In prima battuta ci verrebbe da dire: per mera strafottenza ed incapacità degli addetti ai lavori. Elementi questi non trascurabili nella individuazione dei motivi di tale sfascio. Ma il principale responsabile di questa vergognosa situazione, a nostro avviso, è riconducibile alla gestione personalistica e clientelare posta in essere dalle Giunte di Centro Sinistra che hanno governato la Regione e  quindi la Sanità campana negli ultimi 10 anni. Il fatidico “decennio d’oro” di Bassolino e Montemarano ha visto i Bilanci della Sanità pubblica  “ingoiare” debiti spropositati e scelte politiche imbarazzanti:

  • nessun provvedimento di rilievo a favore della Sanità pubblica;
  • chiusura di Ospedali e conseguente taglio di posti letto;
  • forte sbilanciamento delle politiche di assistenza a favore della Sanità convenzionata;
  • interesse esclusivo finalizzato alla individuazione di reparti ospedalieri fantasma (esistenti solo sulla carta) per il conferimento di primariati o Responsabili di “moduli” di dubbia utilità;
  • costituzione di una “nomenclatura” asservita e consenziente nelle Asl come negli Ospedali della regione, con Dirigenti Medici e Amministrativi spesso inadeguati e carenti dei titoli professionali richiesti dalle normative vigenti.

Questo scenario di “trasparenza ed efficienza” ha gestito per troppo tempo il Servizio Sanitario Nazionale in Campania, lasciando sul campo una moltitudine di episodi di Malasanità e disastri finanziari inenarrabili. Quei disastri finanziari che hanno impedito per ben 15 anni di programmare adeguatamente il futuro della Sanità pubblica in questa parte cospicua del nostro Mezzogiorno. Buchi di bilancio spaventosi che hanno prodotto, tra l’altro, il blocco dei finanziamenti statali per eccesso di debito. In tal modo azzerando le risorse per  l’edilizia sanitaria destinate alla Campania, a partire  dai primi anni 2000 e vanificando anche l’opportunità di procedere a nuovi investimenti in attrezzature e nuove tecnologie diagnostiche per i nostri istituti di cura.

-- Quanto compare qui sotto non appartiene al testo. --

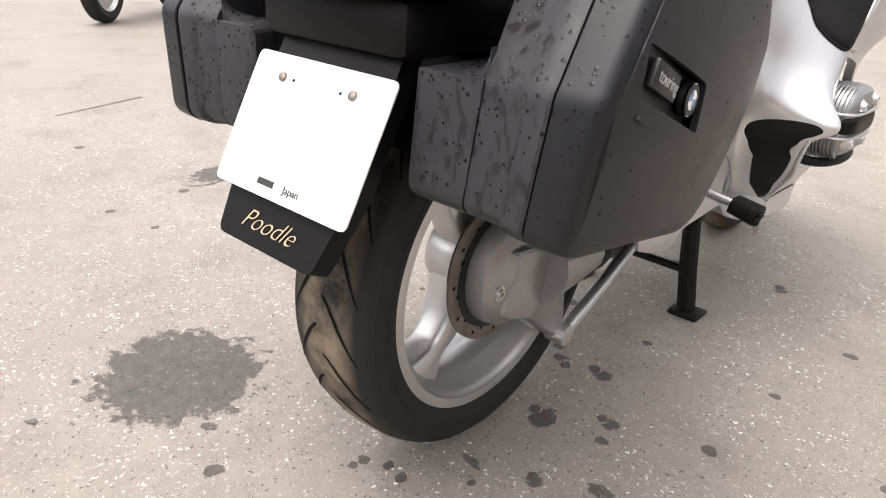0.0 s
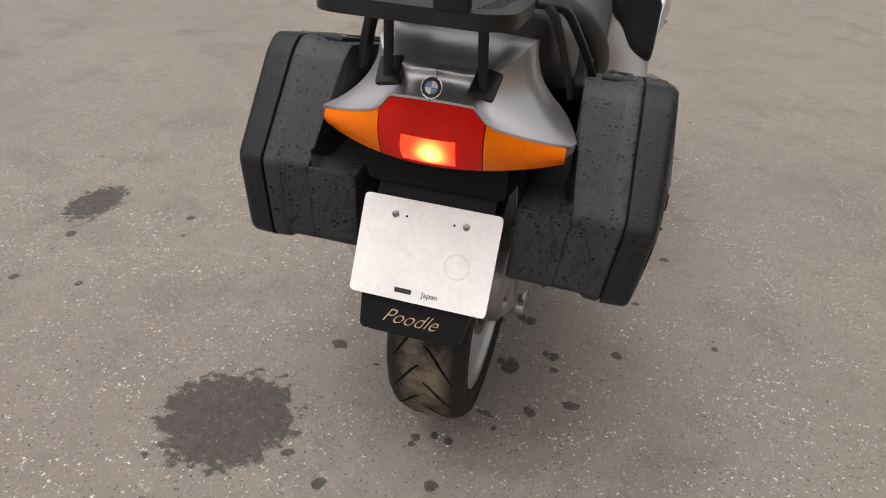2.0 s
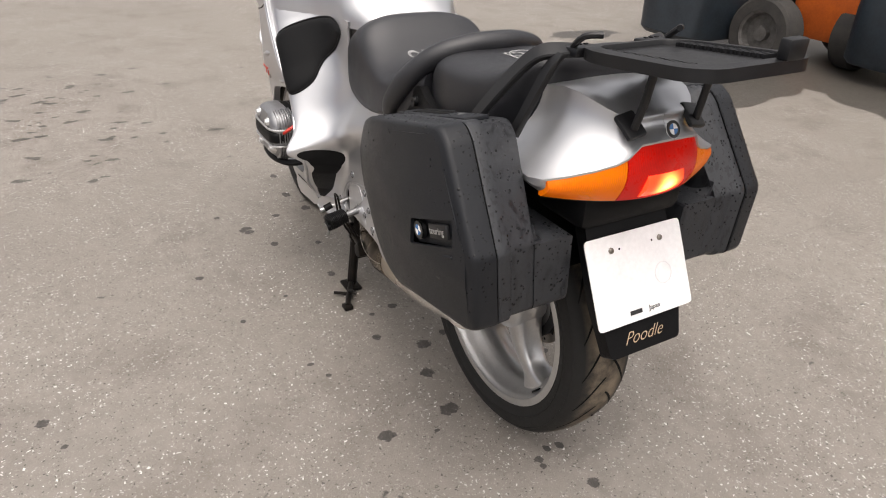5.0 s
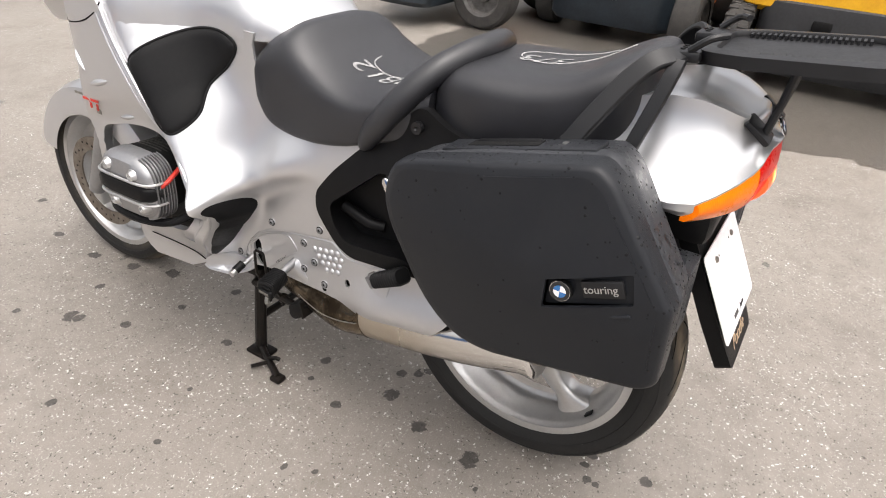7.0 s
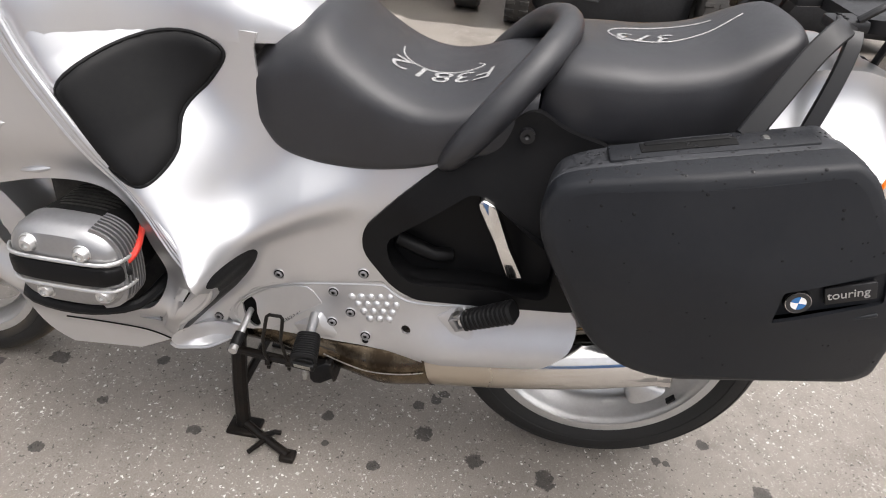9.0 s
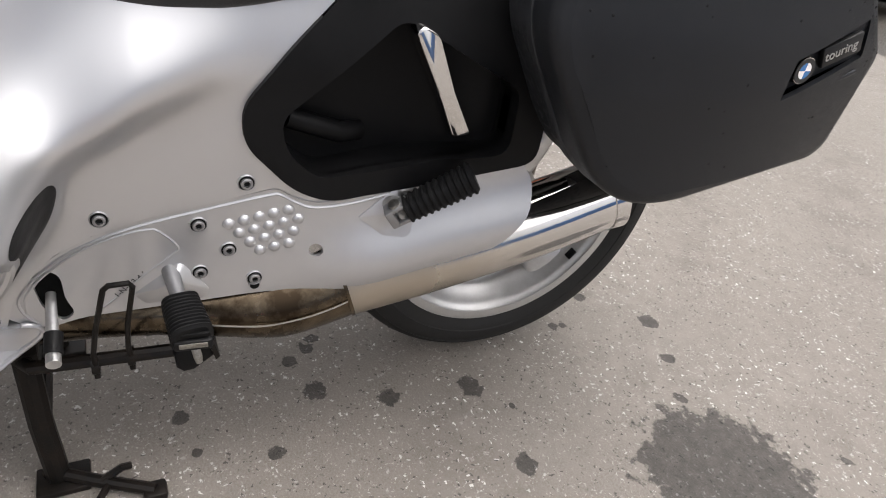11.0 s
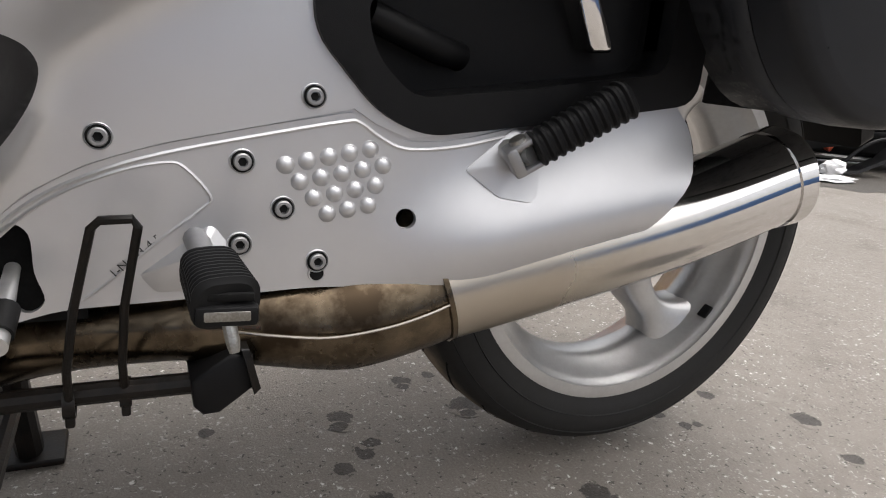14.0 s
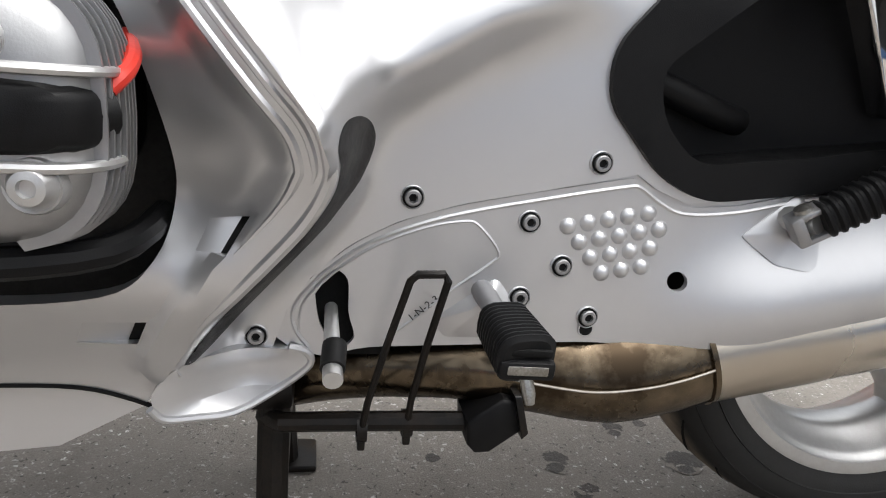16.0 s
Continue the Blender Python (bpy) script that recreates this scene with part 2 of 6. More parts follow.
def thing(name, label, category, group="", kind=""):
    return tagged(new(name), label, category, group, kind)


def recalc(bm):
    bmesh.ops.recalc_face_normals(bm, faces=bm.faces)
    return bm


def loft(rings, cap=True, closed=True, bm=None, loop=False):
    """Skin a list of rings with the same number of points."""
    bm = bm or bmesh.new()
    vs = [[bm.verts.new(p) for p in r] for r in rings]
    n = len(rings[0])
    m = len(vs)
    for i in range(m if loop else m - 1):
        a, b = vs[i], vs[(i + 1) % m]
        for j in range(n if closed else n - 1):
            k = (j + 1) % n
            bm.faces.new((a[j], a[k], b[k], b[j]))
    if cap and closed and not loop:
        bm.faces.new(vs[0][::-1])
        bm.faces.new(vs[-1])
    return recalc(bm)


def smooth_path(pts, n=6):
    """Catmull-Rom points through pts."""
    out = []
    P = [Vector(p) for p in pts]
    for i in range(len(P) - 1):
        p0, p1, p2, p3 = P[max(i - 1, 0)], P[i], P[i + 1], P[min(i + 2, len(P) - 1)]
        for k in range(n):
            t = k / n
            out.append(0.5 * ((2 * p1) + (p2 - p0) * t + (2 * p0 - 5 * p1 + 4 * p2 - p3) * t * t + (3 * p1 - p0 - 3 * p2 + p3) * t ** 3))
    return out + [P[-1]]


def tube(pts, r, seg=12, smooth=0, bm=None, flat=1.0, cap=True):
    """A round (or flattened) bar along pts; r may be one radius or one for each point."""
    P = smooth_path(pts, smooth) if smooth else [Vector(p) for p in pts]
    n = len(P)
    R = [r] * n if not isinstance(r, (list, tuple)) else [r[min(int(i * len(r) / n), len(r) - 1)] if len(r) != n else r[i] for i in range(n)]
    if isinstance(r, (list, tuple)) and len(r) != n:
        R = list(np.interp(np.linspace(0, 1, n), np.linspace(0, 1, len(r)), r))
    rings, side = [], None
    for i, p in enumerate(P):
        d = (P[min(i + 1, n - 1)] - P[max(i - 1, 0)]).normalized()
        if side is None:
            side = d.cross(Vector((0, 0, 1)) if abs(d.z) < 0.9 else Vector((0, 1, 0))).normalized()
        else:
            side = (side - d * side.dot(d)).normalized()
        up = side.cross(d)
        rings.append([p + (side * math.cos(a) + up * math.sin(a) * flat) * R[i] for a in [2 * math.pi * k / seg for k in range(seg)]])
    return loft(rings, cap, bm=bm)


def lathe(profile, centre=(0, 0, 0), axis="x", seg=64, closed=False, bm=None):
    """Turn a list of (along, radius) round the axis."""
    rings = []
    c = Vector(centre)
    for k in range(seg):
        a = 2 * math.pi * k / seg
        ring = []
        for u, r in profile:
            v = Vector((u, r * math.cos(a), r * math.sin(a)))
            if axis == "z":
                v = Vector((r * math.cos(a), r * math.sin(a), u))
            elif axis == "y":
                v = Vector((r * math.cos(a), u, r * math.sin(a)))
            ring.append(c + v)
        rings.append(ring)
    return loft(rings, False, closed, bm=bm, loop=True)


def merge(bm, d=1e-4):
    bmesh.ops.remove_doubles(bm, verts=bm.verts, dist=d)
    return recalc(bm)


def block(c, size, bevel=0.005, rot=None, bm=None, seg=2):
    """A box with rounded edges round the centre c."""
    b2 = bmesh.new()
    bmesh.ops.create_cube(b2, size=1, matrix=Matrix.Diagonal((*size, 1)))
    if bevel:
        bmesh.ops.bevel(b2, geom=b2.edges[:], offset=bevel, segments=seg, affect="EDGES", profile=0.5)
    m = Matrix.Translation(c) @ (rot or Matrix.Identity(4))
    bmesh.ops.transform(b2, matrix=m, verts=b2.verts)
    if bm is None:
        return b2
    me = bpy.data.meshes.new("tmp")
    b2.to_mesh(me)
    b2.free()
    bm.from_mesh(me)
    bpy.data.meshes.remove(me)
    return bm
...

Una situazione paradossale che ha impedito, tra l’altro,  che si bandissero nuovi concorsi pubblici nel Servizio Sanitario campano, a scapito della qualità dell’assistenza ai cittadini e con la fuga in altre regioni o all’estero dei giovani studenti delle professioni sanitarie sfornati dalle nostre Università.

Un disastro annunciato che ha inciso anche e soprattutto sulle famiglie campane per l’odiosa imposizione dei Ticket sulle prestazioni diagnostiche, visite specialistiche e acquisto dei farmaci.

Potremmo continuare ancora a lungo nella elencazione delle nefandezze e degli arbìtri perpetrati a danno dei cittadini napoletani e campani. Ma quel che riteniamo sia di tutta evidenza, è la responsabilità innegabile di una parte politica che ha governato questa regione in spregio ad ogni regola di buon senso e di corretta gestione della cosa pubblica. Una parte politica a cui, volente o nolente, il Presidente De Luca appartiene a pieno titolo.